Question

A mass $m$ is attached to two springs as shown in the figure. The spring constants of the two springs are $K_1$ and $K_2$. For the frictionless surface, the time period of oscillation of mass $m$ is:

• A. \(2 \pi \sqrt{\frac{m}{K_1-K_2}}\)
• B. \(\frac{1}{2 \pi} \sqrt{\frac{K_1-K_2}{m}}\)
• C. \(\frac{1}{2 \pi} \sqrt{\frac{K_1+K_2}{m}}\)
• D. \(2 \pi \sqrt{\frac{m}{K_1+K_2}}\)

Answer 1

The Correct Option is D

To determine the time period of oscillation of the mass \( m \) attached to two springs on a frictionless surface, we need to consider the spring constants \( K_1 \) and \( K_2 \) of the two springs.
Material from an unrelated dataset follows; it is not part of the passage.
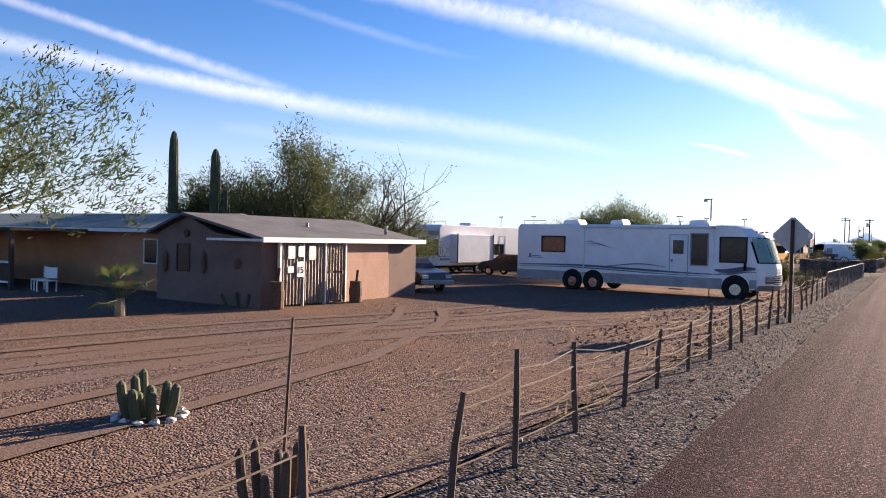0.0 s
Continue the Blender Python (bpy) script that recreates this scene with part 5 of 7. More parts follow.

When a mass is attached to two springs in series, the equivalent spring constant \( K_{\text{eq}} \) is given by the formula:

K_{\text{eq}} = \frac{K_1 K_2}{K_1 + K_2}

However, in this setup, the springs are arranged parallel to each other with respect to the mass. Thus, the effective spring constant \( K_{\text{eff}} \) is simply the sum of the individual spring constants:

K_{\text{eff}} = K_1 + K_2

The time period \( T \) of oscillation for a mass-spring system on a frictionless surface is given by:

T = 2 \pi \sqrt{\frac{m}{K_{\text{eff}}}}

Substituting the equivalent spring constant:

T = 2 \pi \sqrt{\frac{m}{K_1 + K_2}}

This matches the correct answer: \(2 \pi \sqrt{\frac{m}{K_1+K_2}}\).

Conclusion: The time period of oscillation of the mass \( m \) is given by \( 2 \pi \sqrt{\frac{m}{K_1+K_2}} \), reflecting that the springs contribute together when attached to the mass in parallel.